COP16 diperkirakan akan menyambut 190 negara dan 15 ribu orang dengan tujuan melindungi keanekaragaman hayati. Para pakar ekologi memperingatkan ekosistem mencapai titik infleksi di mana kepunahan satwa terjadi semakin cepat.
Pemerintah Presiden Gustavo Petro mendorong masyarakat adat lebih banyak berperan dalam melindungi ekosistem Kolombia. Pemerintah mengatakan masyarakat adat akan menjadi pusat COP16. Pada awal pekan ini, Kementerian Lingkungan Hidup Kolombia mengatakan akan membentuk otoritas lingkungan yang dipimpin masyarakat adat dengan wewenang publik yang akan menyelesaikan "utang historis" Kolombia pada masyarakat adat. Masyarakat adat memuji langkah yang memberdayakan mereka untuk melindungi ekosistem.
Namun sejumlah pihak tidak yakin dengan janji COP16 akan berlangsung inklusif, termasuk dengan mendirikan apa yang dinamakan sebagai zona hijau.
Pemerintah Kolombia mendorong masyarakat sipil, sektor swasta dan masyarakat umum juga hadir di COP16. Dari 21 Oktober sampai 1 November, tuan rumah Kolombia akan menyelenggarakan 1.000 kegiatan termasuk panel-panel diskusi, lokakarya dan pertunjukan musik di zona hijau.
Ketua masyarakat adat Maguta di Amazon dan perwakilan masyarakat adat Kolombia di COP16 Harol Ipuchima mengatakan narasi pemerintah mengenai inklusivitas mendistraksi fakta masyarakat adat masih tidak banyak dilibatkan dalam pengambilan keputusan dalam kebijakan lingkungan.

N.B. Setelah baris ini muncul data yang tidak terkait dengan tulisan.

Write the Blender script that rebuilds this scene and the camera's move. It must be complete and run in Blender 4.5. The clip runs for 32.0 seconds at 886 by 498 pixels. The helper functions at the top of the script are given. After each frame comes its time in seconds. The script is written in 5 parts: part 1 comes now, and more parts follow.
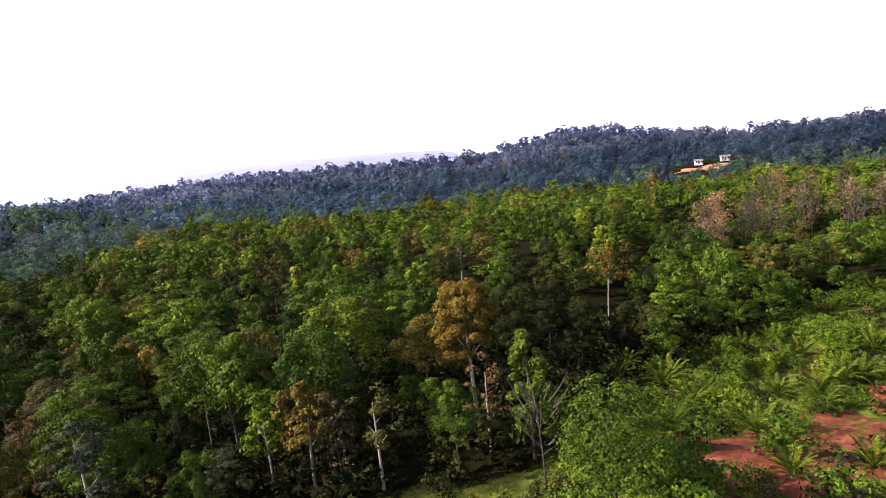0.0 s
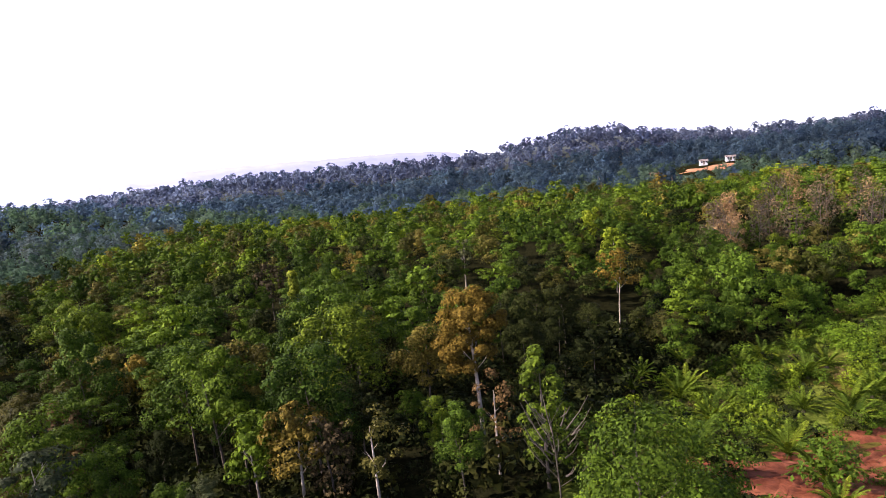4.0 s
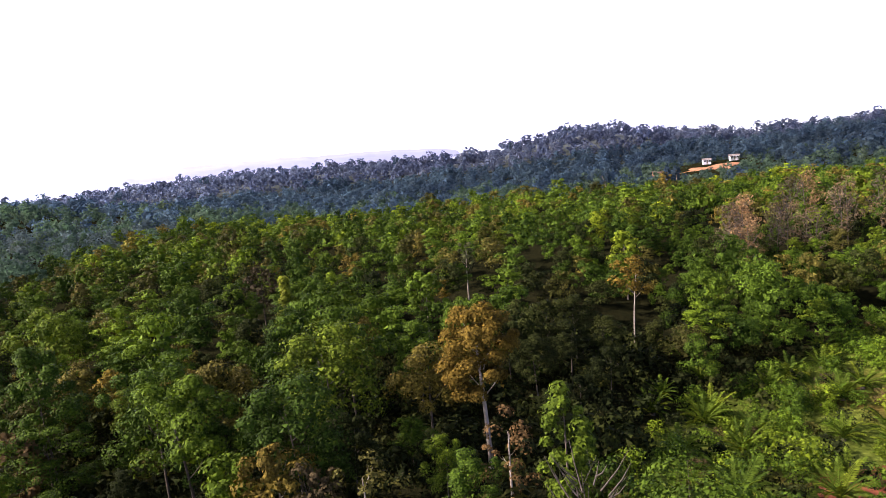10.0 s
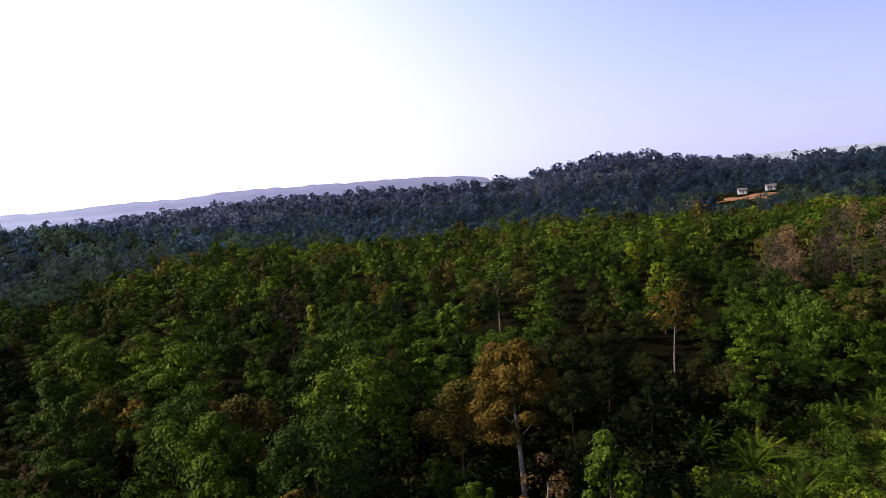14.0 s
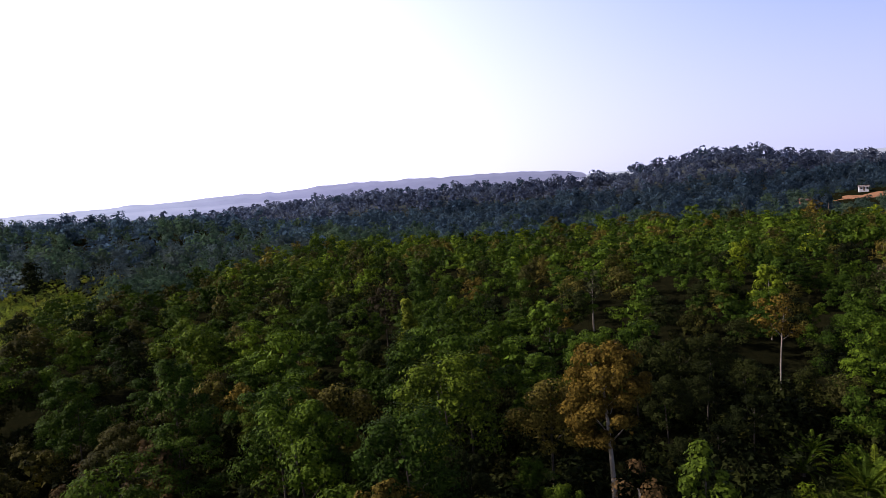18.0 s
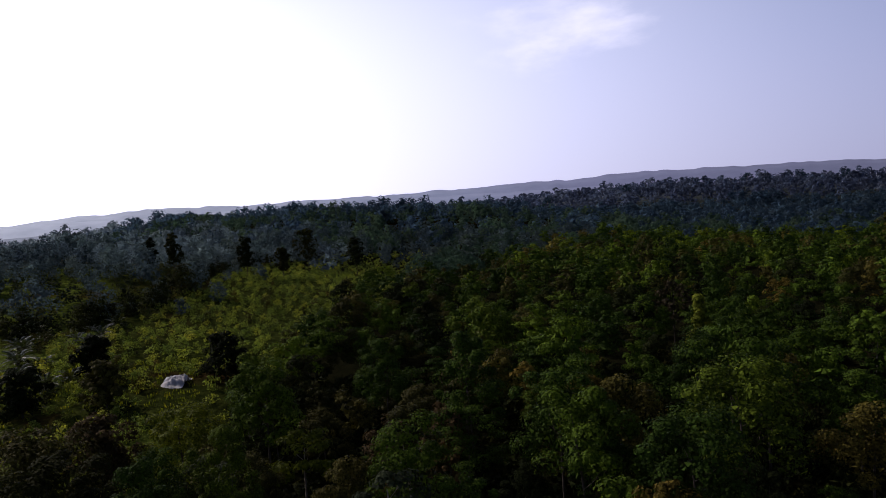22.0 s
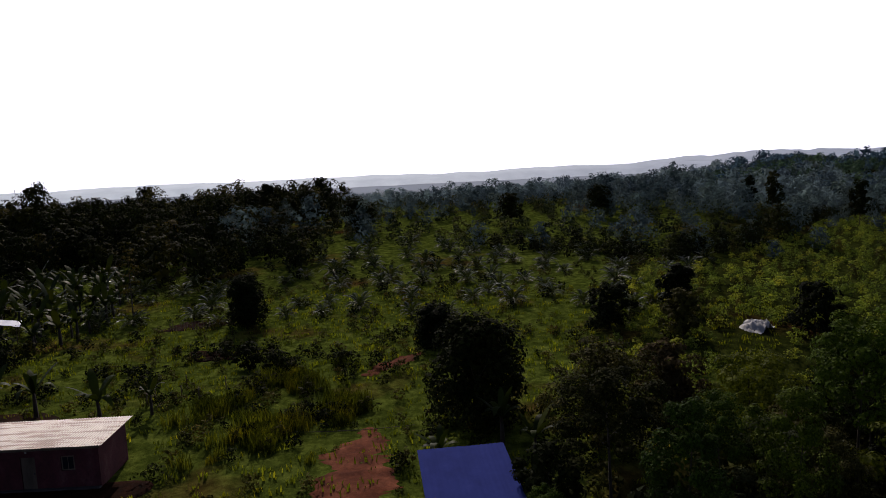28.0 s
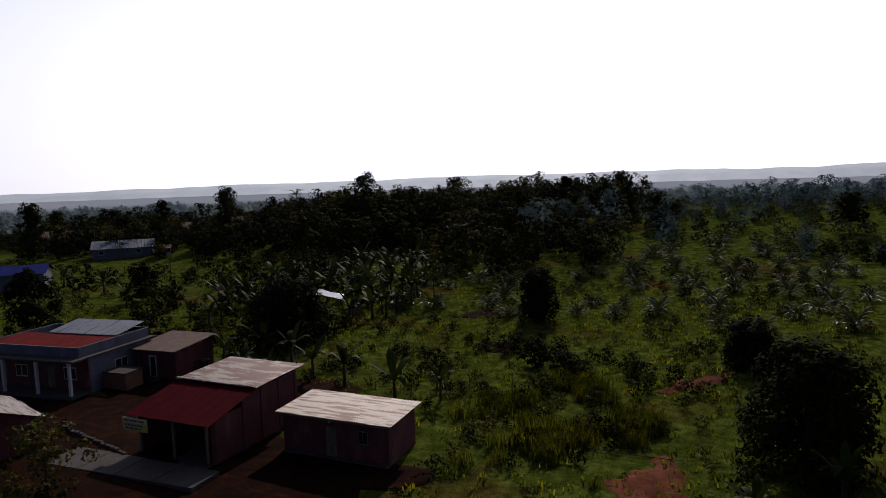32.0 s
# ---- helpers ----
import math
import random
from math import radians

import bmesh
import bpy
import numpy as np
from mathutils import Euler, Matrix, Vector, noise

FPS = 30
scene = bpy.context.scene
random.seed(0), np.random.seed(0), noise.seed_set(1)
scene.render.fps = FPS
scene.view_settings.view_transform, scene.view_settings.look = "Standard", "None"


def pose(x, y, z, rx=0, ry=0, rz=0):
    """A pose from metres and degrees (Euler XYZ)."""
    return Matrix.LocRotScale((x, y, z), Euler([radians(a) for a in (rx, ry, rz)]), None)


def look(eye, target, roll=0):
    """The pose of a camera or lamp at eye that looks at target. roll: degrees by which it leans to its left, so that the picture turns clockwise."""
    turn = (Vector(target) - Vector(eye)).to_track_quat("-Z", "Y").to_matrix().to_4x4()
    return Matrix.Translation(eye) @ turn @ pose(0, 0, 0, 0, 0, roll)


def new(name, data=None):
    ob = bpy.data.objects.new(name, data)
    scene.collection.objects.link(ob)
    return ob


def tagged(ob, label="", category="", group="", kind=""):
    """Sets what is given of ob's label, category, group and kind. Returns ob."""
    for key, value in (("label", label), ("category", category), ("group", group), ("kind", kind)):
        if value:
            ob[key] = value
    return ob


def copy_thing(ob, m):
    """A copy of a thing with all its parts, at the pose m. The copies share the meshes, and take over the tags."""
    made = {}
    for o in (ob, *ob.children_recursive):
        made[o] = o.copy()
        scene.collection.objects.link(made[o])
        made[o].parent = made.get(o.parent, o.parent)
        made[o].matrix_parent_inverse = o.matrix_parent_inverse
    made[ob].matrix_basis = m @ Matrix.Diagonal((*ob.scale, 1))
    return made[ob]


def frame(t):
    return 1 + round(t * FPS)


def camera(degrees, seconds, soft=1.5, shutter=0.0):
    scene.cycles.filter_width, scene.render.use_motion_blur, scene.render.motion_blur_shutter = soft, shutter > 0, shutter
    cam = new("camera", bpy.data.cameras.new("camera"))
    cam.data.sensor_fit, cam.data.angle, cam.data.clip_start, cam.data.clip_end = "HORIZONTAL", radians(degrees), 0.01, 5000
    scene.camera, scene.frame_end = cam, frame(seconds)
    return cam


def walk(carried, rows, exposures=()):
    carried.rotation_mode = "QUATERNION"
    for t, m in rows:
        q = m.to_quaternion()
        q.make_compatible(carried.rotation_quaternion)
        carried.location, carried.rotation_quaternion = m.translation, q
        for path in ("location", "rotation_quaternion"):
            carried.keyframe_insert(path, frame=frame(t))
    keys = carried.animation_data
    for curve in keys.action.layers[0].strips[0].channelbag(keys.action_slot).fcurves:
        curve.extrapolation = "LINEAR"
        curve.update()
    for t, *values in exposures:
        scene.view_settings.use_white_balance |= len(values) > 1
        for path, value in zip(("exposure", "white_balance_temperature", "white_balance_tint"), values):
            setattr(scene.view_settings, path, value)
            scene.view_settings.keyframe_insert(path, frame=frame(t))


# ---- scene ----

Ia mengatakan narasi inklusivitas terdengar baik, tapi nyatanya dangkal.
"Dibandingkan semua orang di seluruh dunia, kami yang paling memahami mengenai konservasi dan hidup dengan harmonis dengan ekosistem kami, tapi kami masih menjadi pengamat, kami masih di posisi yang sama selama puluhan tahun di mana kami harus berteriak ke politisi untuk melindungi lingkungan tapi kami tidak memiliki suara," katanya.